The Atlantic: This Isn't the End of the Merkel Era

The most alarmist of these doubts are overstated, according to Peel, who noted that while Merkel “is clearly wobbled and ... clearly weakened,” it’s still a far cry from her being replaced at the helm of German leadership—in part because she lacks a clear successor within her party, but also because she remains extremely popular among the German population. “She survived as her party’s champion as long as she was a winner,” Peel said, noting that more than half of Germans would prefer for Merkel to remain chancellor. “The moment she looks like no longer being a winner, the rebels will start to mutter. And that’s where you’re getting this muttering coming from, I think. But they’ve got no alternative candidate.”

Merkel’s confidence that she will not resign suggests she knows this. But it could also stem from the fact that she’s weathered crises far worse. “This is definitely a challenge and this has weakened her as a leader, but it’s not as big as the refugee crisis,” Marcel Dirsus, a political scientist at the University of Kiel, told me in reference to Merkel’s 2015 decision to open Germany’s borders to hundreds of thousands of refugees. That move prompted similar predictions of her political demise. “When the refugee crisis was unfolding, there was a legitimate fear … that Merkel was going to fall.” [...]

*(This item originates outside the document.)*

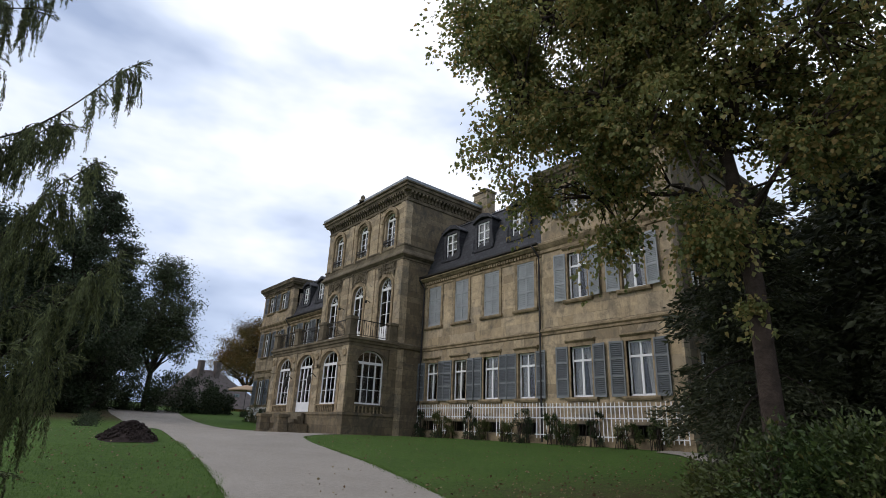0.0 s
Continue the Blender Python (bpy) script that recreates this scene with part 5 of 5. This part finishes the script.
def build_hedge():
    rng = np.random.default_rng(41)
    h = thing("clipped_hedge", "long clipped brown-green beech hedge along the drive", "hedge", Matrix.Identity(4))
    line = smooth_line([(27.5, -7.2), (28.8, -6.6), (30.0, -6.0), (33.0, -4.3), (38.0, -1.2), (46.0, 3.5)], step=0.3)
    n = 46000
    k = rng.integers(0, len(line) - 1, n)
    u = rng.random(n)[:, None]
    p = line[k] * (1 - u) + line[k + 1] * u
    d = line[k + 1] - line[k]
    nrm = np.stack([d[:, 1], -d[:, 0]], 1) / np.linalg.norm(d, axis=1)[:, None]
    face = rng.random(n)
    zz = rng.random(n) * 1.75
    off = np.where(face < 0.62, 0.55, np.where(face < 0.8, -0.55, rng.uniform(-0.55, 0.55, n)))
    zz = np.where(face >= 0.8, 1.75, zz)
    off = off + rng.normal(size=n) * 0.05
    p = p + nrm * off[:, None]
    pos = np.column_stack([p, land(p[:, 0], p[:, 1]) + 0.05 + zz + rng.normal(size=n) * 0.035])
    me = leaf_mesh("foliage", pos, rand_dirs(rng, n), rand_dirs(rng, n), rng.uniform(0.05, 0.10, n), rng.uniform(0.03, 0.06, n), M_HEDGE)
    part("foliage", me, None, h)
    m = 5200
    e0 = np.column_stack([line[0][0] - 0.16 + rng.normal(size=m) * 0.10, line[0][1] + rng.uniform(-0.55, 0.6, m), land(line[0][0], line[0][1]) + rng.uniform(0.0, 1.66, m)])
    part("foliage", leaf_mesh("foliage", e0, rand_dirs(rng, m), rand_dirs(rng, m), rng.uniform(0.06, 0.11, m), rng.uniform(0.04, 0.07, m), M_HEDGE), None, h)
    # dark sheets added behind the leaves paint the shaded inside of the hedge
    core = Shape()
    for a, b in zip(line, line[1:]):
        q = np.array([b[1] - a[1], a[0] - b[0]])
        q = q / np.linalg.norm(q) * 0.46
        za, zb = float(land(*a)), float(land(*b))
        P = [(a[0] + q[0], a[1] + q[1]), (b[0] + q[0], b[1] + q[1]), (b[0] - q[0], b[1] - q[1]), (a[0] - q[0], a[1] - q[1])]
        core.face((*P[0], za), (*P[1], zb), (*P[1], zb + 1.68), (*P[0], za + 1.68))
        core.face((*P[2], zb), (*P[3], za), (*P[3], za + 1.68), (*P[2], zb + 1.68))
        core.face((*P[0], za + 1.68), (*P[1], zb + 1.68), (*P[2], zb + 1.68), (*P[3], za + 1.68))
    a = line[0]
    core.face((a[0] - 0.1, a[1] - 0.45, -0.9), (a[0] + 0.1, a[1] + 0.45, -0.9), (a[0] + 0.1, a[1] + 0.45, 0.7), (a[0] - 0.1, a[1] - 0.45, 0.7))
    part("hedge_shade_core", core, M_DARKBARK, h)


build_hedge()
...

If Germany were to take the drastic step of holding another round of elections, there’s no indication it would lead to Merkel’s fall. If anything, polls suggest it would result in the same divisions delivered by the first election—an outcome that would force the parties back to coalition talks where they started. Dirsus said this could be avoided if the SPD withdrew their refusal to join the government for another grand coalition—a move the party’s leader Martin Schulz has thus far ruled out. “There is now a lot of pressure on the Social Democrats to at least start coalition talks with Merkel because people are reminding them of their responsibilities to the country,” Dirsus said, adding that: “there is no guarantee that [Schulz] would be the candidate again if there are new elections, so he doesn’t really have an interest in new elections.”